The use of variable frequency drives (VFDs) for motor control continues to grow year over year. VFDs allow AC motors to run at different speeds to meet the specific application requirements for driving a load. The fundamental purpose of using a VFD can be divided into two categories: 1) process control, and 2) energy savings. Process control is where the speed of a motor is adjusted to better meet the requirements of the driven load, such as a conveyor. In the example of a conveyor the speed is adjusted to meet the process requirements for whatever material the conveyor is transporting. Conveyors are classified as a constant torque load: the amount of torque required to drive the load remains constant across the speed range. The use of VFDs in constant torque applications can optimize process control, but they won’t necessarily save energy.

The second reason to use a VFD, energy savings, applies to what are commonly referred to as variable torque loads. Variable torque loads include applications such as fans and centrifugal pumps. In a variable torque application, the amount of torque required to drive the load varies with speed. In the case of a fan or centrifugal pump, the amount of torque required varies as a function of the square of speed. As an example, if you had a pump running at 1800RPM and you decided to use a VFD to decrease the speed to 1350RPM, the required torque would be (1350/1800)^2, or 0.563 x the torque required to run at 1800RPM. In this example, we reduced the speed by 25% but the required torque dropped nearly 50%. Power varies as a function of the cube of speed, so if we apply this relationship to the above example we get (1350/1800)^3, or 0.422 x the power required at 1800RPMs. For a 25% reduction in speed, we see a nearly 60% reduction in required power. If this were a 50HP/1800RPM pump, the pump would only require about 21HP to run at 1350RPM. Actual energy savings can vary due to design differences and the application environment.
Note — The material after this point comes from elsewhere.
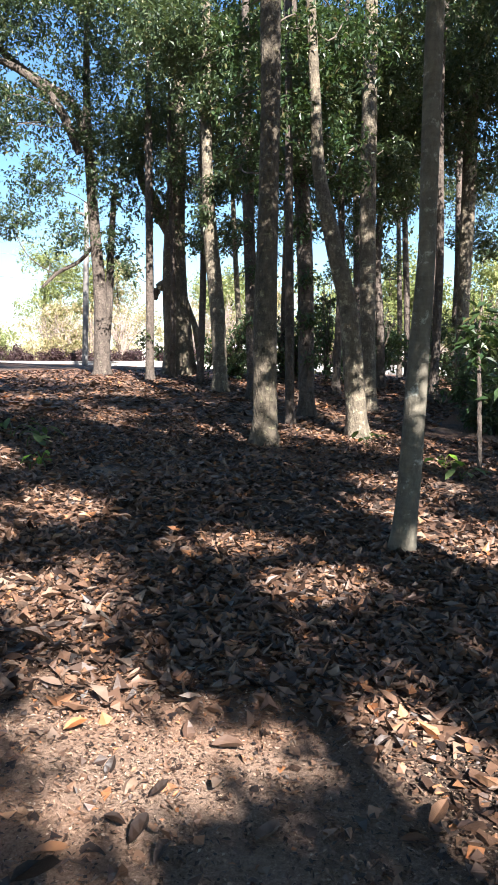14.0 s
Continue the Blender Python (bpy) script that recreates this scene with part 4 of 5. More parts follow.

The above analysis demonstrates that considerable energy savings can be achieved by reducing the speed of a variable torque load, such as a pump, when full demand is not required. For pumping applications, VFDs can be added to save energy as well as provide or improve existing process control. In the most basic VFD installation the drive requires at least two pieces of information: 1) a run command (start/stop) and 2) a speed reference, so the drive knows how fast it should be running the motor. One key consideration for a pumping application is what piece of equipment will be providing these commands. External controls such as a PLC can provide the necessary information for a VFD to run a pump and are often used. VFDs in installations that use external equipment to provide a run command and speed reference can be basic in design and many options are available.

Some advanced VFDs provide intelligent pump control. Unlike a basic VFD, a VFD designed specifically for pumping applications may have provisions to connect an external sensor, such as a pressure transducer, which will provide feedback directly to the drive. In this example, the drive could be configured to run the pump at the speed required to maintain a pressure setpoint without the need for an external PLC or other controller. If water demand increases and pressure drops, the VFD will speed up the pump to meet demand; when demand subsides and pressure increases to or beyond the setpoint the drive will slow the pump down. Figures 1 and 2 illustrate some example setups using an intelligent pump VFD.

Figure 1: Single drive with a single pump, featuring feedback from a pressure transducer for constant pressure control.

Figure 2: Multiple drive/pump pairs working in parallel. This setup is ideal for applications where there is a wide range of demand.

Advanced VFDs for pumping applications can offer additional parameter settings to specifically tailor the drive and tune it for a specific application. Some key features to look for are:

• Dry well detection: the VFD can detect when the pump has lost prime. The drive will typically stop and indicate a faulted condition to protect the pump.
• Sleep / sleep boost: when the drive meets the pressure setpoint it will typically start slowing down the pump. If pressure is maintained at low pump speeds for an extended period of time the drive will determine that there is little or no demand and enter a “sleep” state. A sleep state is when the drive is stopped but ready to run if pressure drops. Sleep boost is a feature that allows the drive to add some extra pressure to the system before going to sleep which is useful in systems where there
  may be small leaks, such as the case of a leaking toilet. Configuring sleep boost will prevent the system from unnecessarily cycling in and out of a sleep condition to maintain pressure when small leaks are present.
• Wire break detection: prevents runaway drive operation should the wire to the pressure transducer break.
• Low incoming pressure alarm: for pumps used in booster applications this feature can alert the user to a low municipal water pressure condition.
• Broken pipe / not meeting setpoint detection: this feature allows the drive to be configured to fault or alert the user if the pressure setpoint cannot be reached. This condition can be the result of a catastrophic failure, such as a broken pipe.
• Support for multiple pumps and drives: pumping systems with a wide range of demand can benefit from having multiple pumps working in parallel. In these applications the drives “talk” to each other to coordinate how many pumps are online to meet the demand.

The list of available advanced pumping features is extensive, the above covers a small subset of the capabilities offered by an intelligent pump VFD. Compared to running pump motors direct online at a fixed speed and output, adding a VFD can offer energy savings potential as well as full process control. With a properly selected and configured VFD, customers can enjoy a better user experience while saving money on energy costs.